I'm sorry if, in my attempt to not be cliche, I ended up sounding cliche, but I'm writing this rather quickly and trying not to overthink it. 

In other news, I finally finished The Hunger Games yesterday (I hadn't gotten to read for about five days as things were NUTS around the house), and, as I tweeted from the train yesterday, I am certifiably in love with Peeta Mellark.  Can't wait to start Catching Fire.  And Mockingjay comes out so soon!!  I'm off to do homework...I really need to finish a lesson today or my mom might kill me.  Have a splendid Monday, beauties.  Again, PLEASE (!) shoot any blog topic ideas you may have my way, as I'm running out of BEDA steam.  Oh, oh!  I forgot to wish Sarah and Graham Badger a most happy 1st anniversary in my entry last night (or I guess it really was early this morning), so Happy Happy Happy Anniversary, and may God grant you the most amazing blessings in your next year of marriage. 

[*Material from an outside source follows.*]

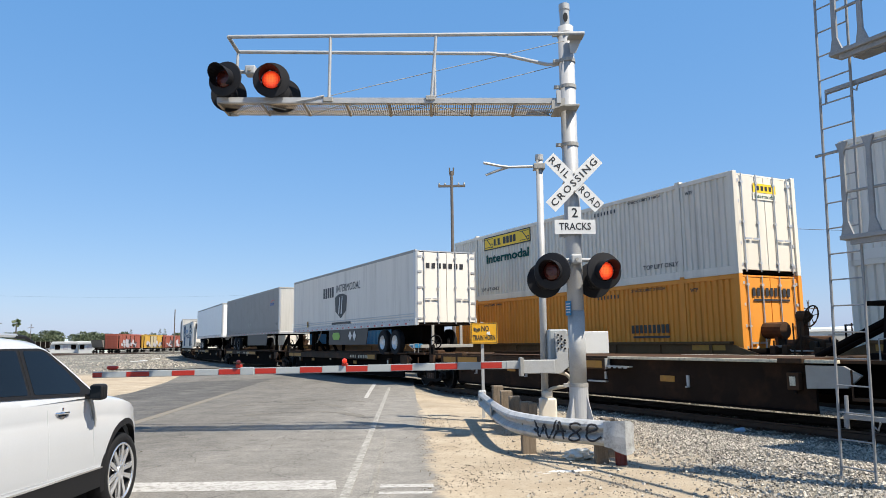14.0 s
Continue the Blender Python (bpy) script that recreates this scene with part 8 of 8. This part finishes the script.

Currently stuck in my head: "We Are Golden" by MIKA.  I LOOOOOVE him.  Also, that video is amazing because I, too, have run round my room in my underwear singing along to Euro Candy Pop.

1 comment:

  1. You just made me cry. <3333 This is beautiful.

    And thank you for the anniversary wish. :-) Glad you liked the Hunger Games. We should discuss the wonders of Peeta sometime.